I confidently say that my time within St. Thomas’s history was one which built character for me in happy and even in painful ways. Most of all it instilled in me my love for literature, language and theology–disciplines that sustain me. Concurrently, I can also say that I fear for the school’s future if it cannot compete with the facilities, class sizes, and changing opinions on Catholic education in other public school districts. As a student, I felt St. Thomas was distanced from the heart of the Diocese because we were far away geographically and were without the support and oversight we needed to thrive. Because of this, many families who attended churches in Marinette saw no need to send their children to St. Thomas for Catholic education. Without our Diocesan community’s support for the oldest parochial school in the state of Wisconsin, I fear that there will no longer be Catholic secondary education north of Green Bay, and the young souls throughout the entire region will suffer because we failed to edify Catholic education.

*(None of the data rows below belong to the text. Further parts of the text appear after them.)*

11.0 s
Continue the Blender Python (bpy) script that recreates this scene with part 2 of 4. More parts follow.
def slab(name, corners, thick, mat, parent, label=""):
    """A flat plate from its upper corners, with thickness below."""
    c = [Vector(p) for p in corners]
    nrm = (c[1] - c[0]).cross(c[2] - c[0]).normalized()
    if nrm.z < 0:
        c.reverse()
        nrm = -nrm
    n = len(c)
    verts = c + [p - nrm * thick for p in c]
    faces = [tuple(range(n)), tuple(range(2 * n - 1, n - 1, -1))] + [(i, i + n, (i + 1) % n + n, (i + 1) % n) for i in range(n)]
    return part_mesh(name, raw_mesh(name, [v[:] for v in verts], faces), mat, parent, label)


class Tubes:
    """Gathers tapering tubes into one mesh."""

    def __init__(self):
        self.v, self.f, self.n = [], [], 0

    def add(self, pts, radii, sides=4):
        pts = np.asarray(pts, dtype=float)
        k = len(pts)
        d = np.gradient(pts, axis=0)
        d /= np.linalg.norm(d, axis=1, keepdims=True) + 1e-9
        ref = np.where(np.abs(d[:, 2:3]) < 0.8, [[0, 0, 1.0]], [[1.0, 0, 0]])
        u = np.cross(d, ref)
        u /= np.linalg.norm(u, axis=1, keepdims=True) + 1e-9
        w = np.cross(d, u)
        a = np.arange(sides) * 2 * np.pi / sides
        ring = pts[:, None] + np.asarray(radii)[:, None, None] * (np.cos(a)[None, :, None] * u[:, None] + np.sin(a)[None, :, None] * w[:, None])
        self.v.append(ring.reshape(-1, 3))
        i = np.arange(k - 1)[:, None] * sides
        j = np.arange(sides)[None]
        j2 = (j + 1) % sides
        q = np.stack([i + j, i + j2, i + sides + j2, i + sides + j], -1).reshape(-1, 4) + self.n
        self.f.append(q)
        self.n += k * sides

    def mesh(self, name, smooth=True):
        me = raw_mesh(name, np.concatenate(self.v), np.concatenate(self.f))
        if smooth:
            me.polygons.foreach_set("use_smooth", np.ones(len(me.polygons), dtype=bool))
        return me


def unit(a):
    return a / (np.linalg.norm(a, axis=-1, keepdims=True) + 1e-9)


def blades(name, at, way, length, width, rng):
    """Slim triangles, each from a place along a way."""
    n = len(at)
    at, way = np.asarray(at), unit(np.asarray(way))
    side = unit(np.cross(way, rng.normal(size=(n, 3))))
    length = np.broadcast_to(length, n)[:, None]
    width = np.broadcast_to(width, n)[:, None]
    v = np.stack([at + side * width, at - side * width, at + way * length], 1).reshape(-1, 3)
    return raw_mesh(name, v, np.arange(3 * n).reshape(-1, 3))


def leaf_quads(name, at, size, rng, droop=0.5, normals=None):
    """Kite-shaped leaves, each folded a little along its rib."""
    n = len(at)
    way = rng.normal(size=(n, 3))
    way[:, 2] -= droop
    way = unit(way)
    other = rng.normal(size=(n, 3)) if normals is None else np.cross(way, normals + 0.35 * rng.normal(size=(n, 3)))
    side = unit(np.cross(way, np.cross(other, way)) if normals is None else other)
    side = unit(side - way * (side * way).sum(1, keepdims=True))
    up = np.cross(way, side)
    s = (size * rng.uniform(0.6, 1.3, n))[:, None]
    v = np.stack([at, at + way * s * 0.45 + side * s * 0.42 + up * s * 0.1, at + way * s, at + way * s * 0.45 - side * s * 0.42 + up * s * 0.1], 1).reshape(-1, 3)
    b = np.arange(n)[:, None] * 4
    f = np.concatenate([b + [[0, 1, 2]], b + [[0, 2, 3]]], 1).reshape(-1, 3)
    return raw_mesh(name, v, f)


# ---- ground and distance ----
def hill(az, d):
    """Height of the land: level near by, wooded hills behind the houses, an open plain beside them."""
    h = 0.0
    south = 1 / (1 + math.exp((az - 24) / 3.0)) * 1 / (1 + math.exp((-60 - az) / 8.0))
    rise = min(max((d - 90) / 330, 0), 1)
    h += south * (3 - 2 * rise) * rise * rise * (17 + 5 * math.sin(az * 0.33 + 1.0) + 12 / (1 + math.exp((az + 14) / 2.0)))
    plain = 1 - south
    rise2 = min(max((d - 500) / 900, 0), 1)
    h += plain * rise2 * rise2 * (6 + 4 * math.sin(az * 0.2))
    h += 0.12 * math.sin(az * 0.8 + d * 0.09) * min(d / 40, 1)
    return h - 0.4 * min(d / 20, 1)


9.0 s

St. Thomas Aquinas Academy has persevered through trial after trial in its 150 years. From the utter destruction of the Peshtigo Fire, nearly closing its doors several times, encountering two world wars, 29 presidents, and changing state policies on private education, the school has persevered by the grace of God. I hope and pray that Catholics throughout the Diocese are awakened to the educational asset in their own backyard before it is too late. Without thriving Catholic schools in our Diocese like St. Thomas Aquinas Academy, the truth of salvation is withheld from those we are tasked with evangelizing.